From Thomas Jefferson

Monticello Sep. 6. 04.

Th: J. to mr. Madison.

Should we not write to the Governors of S. Carolina & Georgia to furnish us without delay with authentic statements of the illegalities said to have been committed in their harbours by one or more French privateers?1 As the proceedings of the British vessels at N. York must be laid before Congress to found measures of coercion, peaceable & of force, by giving in the facts relative to the French privateer, me [sic] may make our measures less pointed, & less offensive. I have been obliged to defer my visit to Bedford,2 and probably shall not go at all. We shall hope to see you next week. I salute you with affection.

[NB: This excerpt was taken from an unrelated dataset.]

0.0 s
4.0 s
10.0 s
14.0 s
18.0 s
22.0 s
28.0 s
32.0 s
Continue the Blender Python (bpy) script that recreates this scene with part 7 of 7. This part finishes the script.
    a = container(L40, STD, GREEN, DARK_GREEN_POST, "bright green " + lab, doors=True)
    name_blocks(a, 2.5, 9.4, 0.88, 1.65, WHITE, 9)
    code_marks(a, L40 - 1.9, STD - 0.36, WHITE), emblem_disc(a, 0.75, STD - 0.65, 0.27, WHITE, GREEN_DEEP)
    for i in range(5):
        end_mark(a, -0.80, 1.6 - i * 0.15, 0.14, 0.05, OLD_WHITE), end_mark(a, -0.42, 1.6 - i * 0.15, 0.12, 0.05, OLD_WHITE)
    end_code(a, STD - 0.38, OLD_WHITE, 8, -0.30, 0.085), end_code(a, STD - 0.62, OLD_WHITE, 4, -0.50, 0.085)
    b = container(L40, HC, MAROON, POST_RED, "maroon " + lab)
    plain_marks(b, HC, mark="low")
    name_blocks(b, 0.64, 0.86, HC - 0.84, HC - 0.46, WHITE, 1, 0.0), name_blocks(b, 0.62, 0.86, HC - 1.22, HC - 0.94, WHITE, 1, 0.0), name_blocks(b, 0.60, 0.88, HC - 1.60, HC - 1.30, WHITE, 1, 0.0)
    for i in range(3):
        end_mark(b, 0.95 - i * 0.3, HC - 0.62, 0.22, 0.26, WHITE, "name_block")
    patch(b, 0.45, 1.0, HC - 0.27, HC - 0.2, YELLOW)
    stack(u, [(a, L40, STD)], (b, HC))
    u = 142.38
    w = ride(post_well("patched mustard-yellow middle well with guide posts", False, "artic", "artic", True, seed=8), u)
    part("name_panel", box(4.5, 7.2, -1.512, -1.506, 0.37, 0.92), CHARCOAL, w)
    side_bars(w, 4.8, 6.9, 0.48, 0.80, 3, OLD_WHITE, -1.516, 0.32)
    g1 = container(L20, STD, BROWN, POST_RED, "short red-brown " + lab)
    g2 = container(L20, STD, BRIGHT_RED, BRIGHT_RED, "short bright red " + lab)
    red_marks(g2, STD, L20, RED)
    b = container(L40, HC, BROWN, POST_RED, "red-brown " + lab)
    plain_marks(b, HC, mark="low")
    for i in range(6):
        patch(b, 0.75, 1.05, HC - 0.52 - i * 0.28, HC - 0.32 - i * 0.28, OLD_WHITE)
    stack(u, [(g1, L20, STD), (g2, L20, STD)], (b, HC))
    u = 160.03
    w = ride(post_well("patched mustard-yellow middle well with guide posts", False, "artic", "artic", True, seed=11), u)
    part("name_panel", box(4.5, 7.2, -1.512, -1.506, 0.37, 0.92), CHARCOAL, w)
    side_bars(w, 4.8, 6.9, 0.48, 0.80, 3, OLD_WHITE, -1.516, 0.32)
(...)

RC (DLC); FC (DLC: Jefferson Papers).

1Jefferson had doubtless read an 11 May 1804 letter in the New York American Citizen of 27 Aug. 1804 that referred to “a French cruizer on the coast of Georgia and Carolina, committing great havoc, on the British commerce.” Reports of French depredations near Charleston and Savannah were also printed in the Charleston Courier of 1, 3, and 4 May and in the Annapolis Maryland Gazette of 31 May 1804.

2Jefferson’s Poplar Forest plantation was in Bedford County, Virginia (Malone, Jefferson and His Time description begins Dumas Malone, Jefferson and His Time (6 vols.; Boston, 1948–81). description ends , 1:162).